[Task requirements]
Write out the listing below in full and exactly, leaving out every picture.

[Data]
■ ■ ■ ■ ■ ■ ■

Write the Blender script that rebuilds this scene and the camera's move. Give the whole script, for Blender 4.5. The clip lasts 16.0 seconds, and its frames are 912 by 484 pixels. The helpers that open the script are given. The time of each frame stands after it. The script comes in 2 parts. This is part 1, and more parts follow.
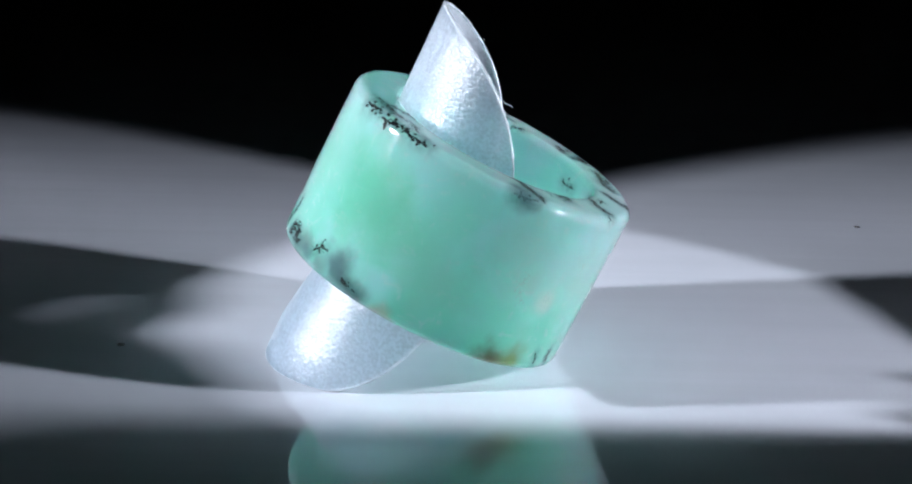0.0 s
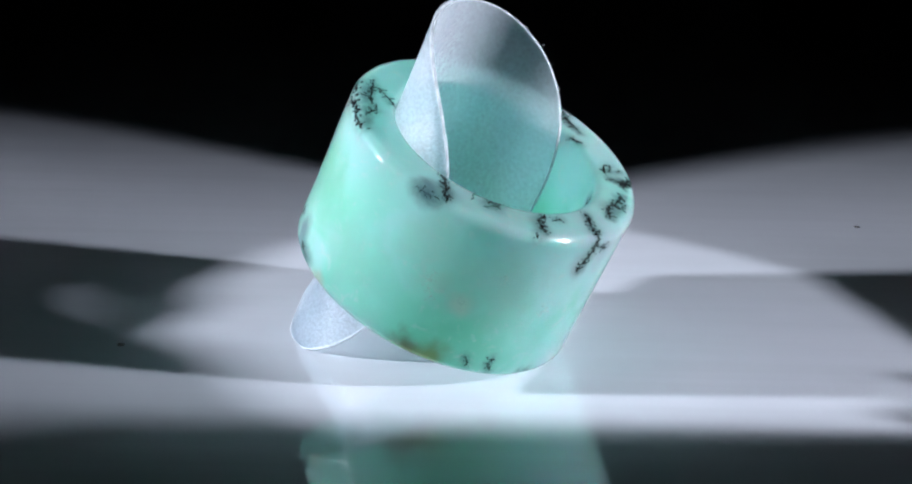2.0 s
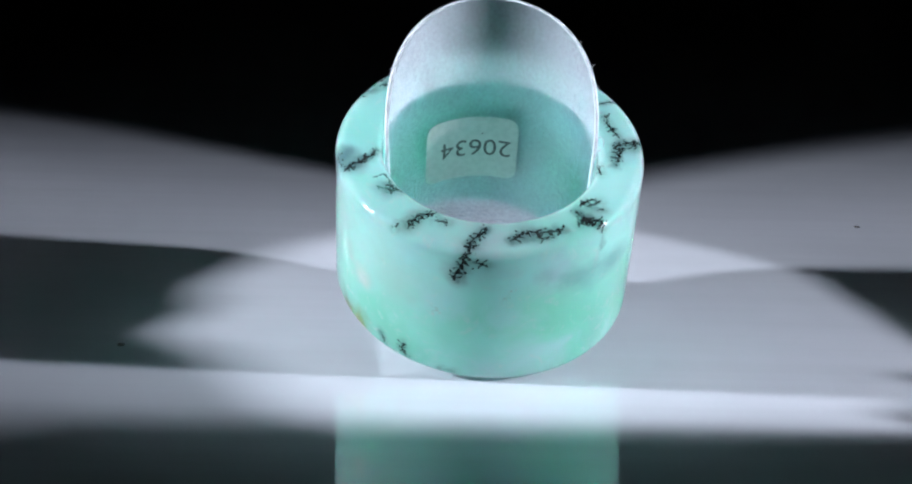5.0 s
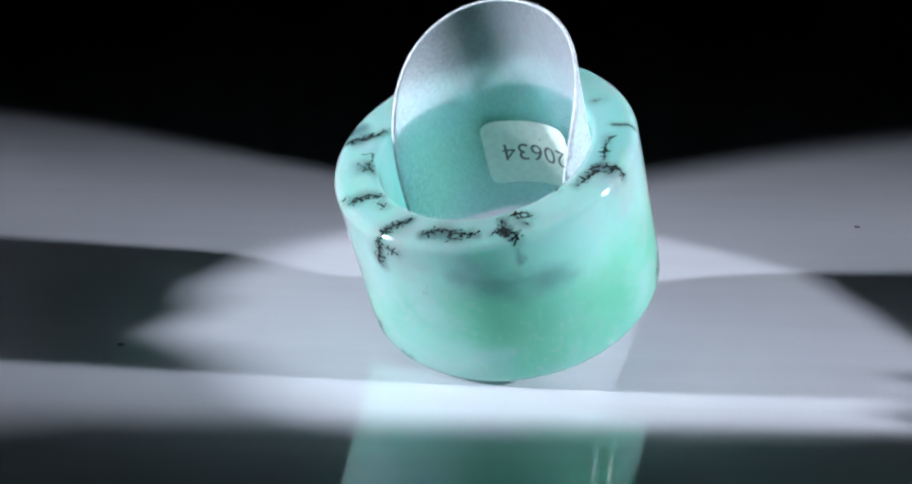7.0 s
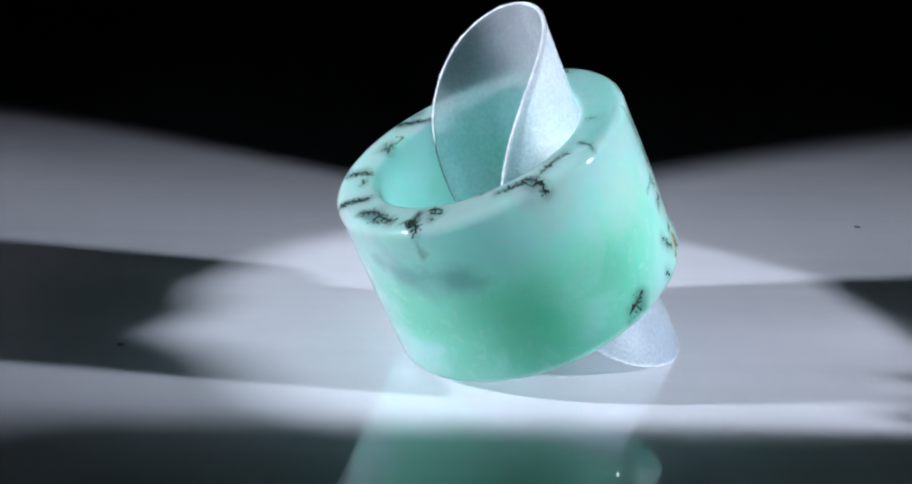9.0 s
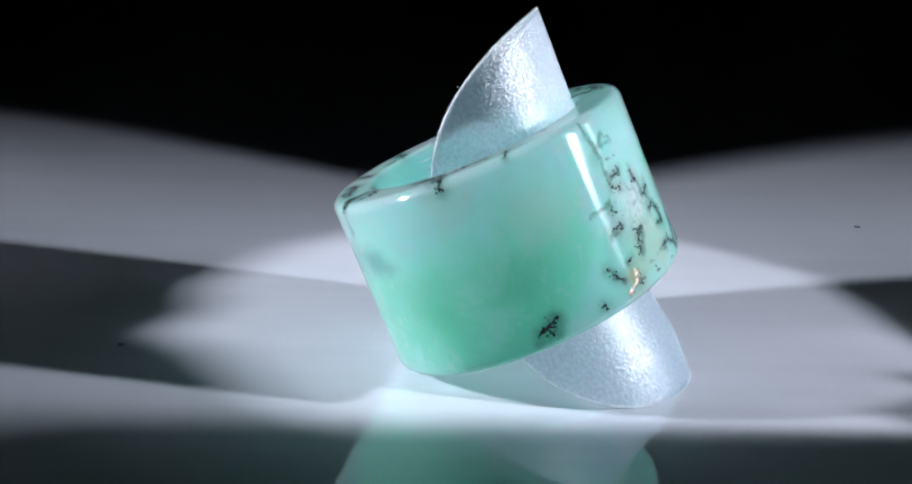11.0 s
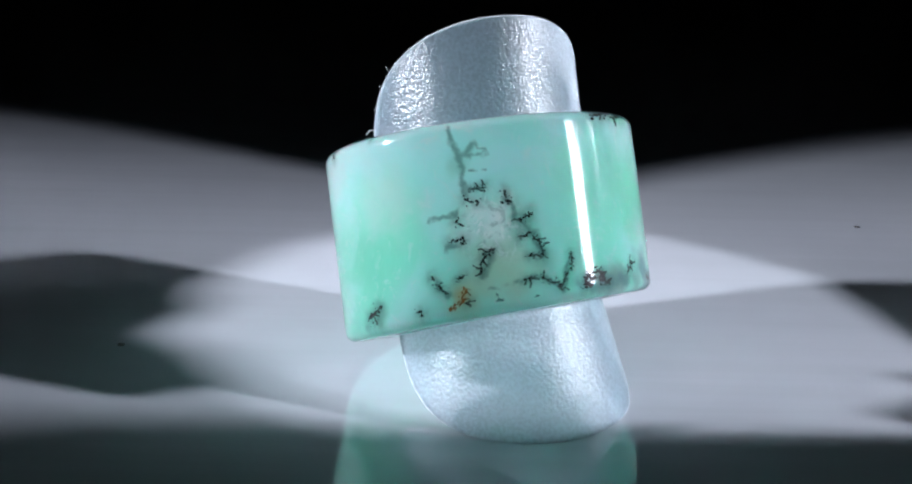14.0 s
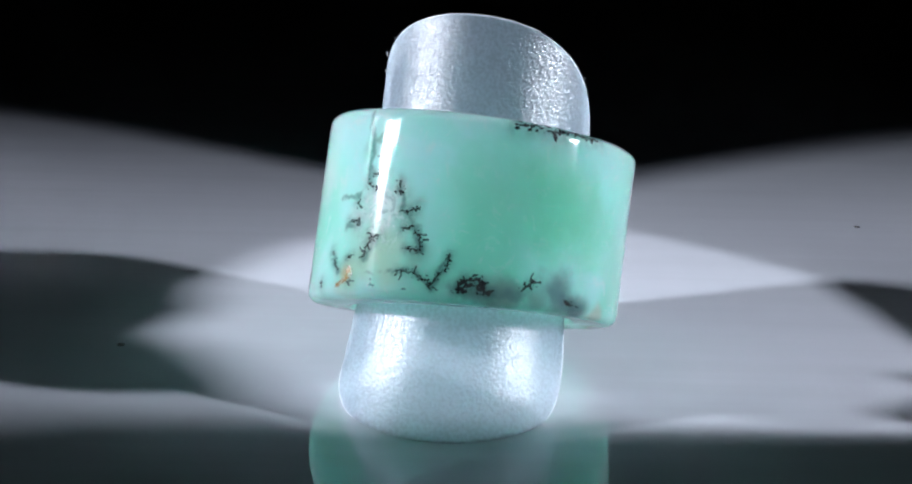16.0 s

■ ■ ■ ■ ■ ■ ■

[The response]
Write the Blender script that rebuilds this scene and the camera's move. Give the whole script, for Blender 4.5. The clip lasts 16.0 seconds, and its frames are 912 by 484 pixels. The helpers that open the script are given. The time of each frame stands after it. The script comes in 2 parts. This is part 1, and more parts follow.
0.0 s
2.0 s
5.0 s
7.0 s
9.0 s
11.0 s
14.0 s
16.0 s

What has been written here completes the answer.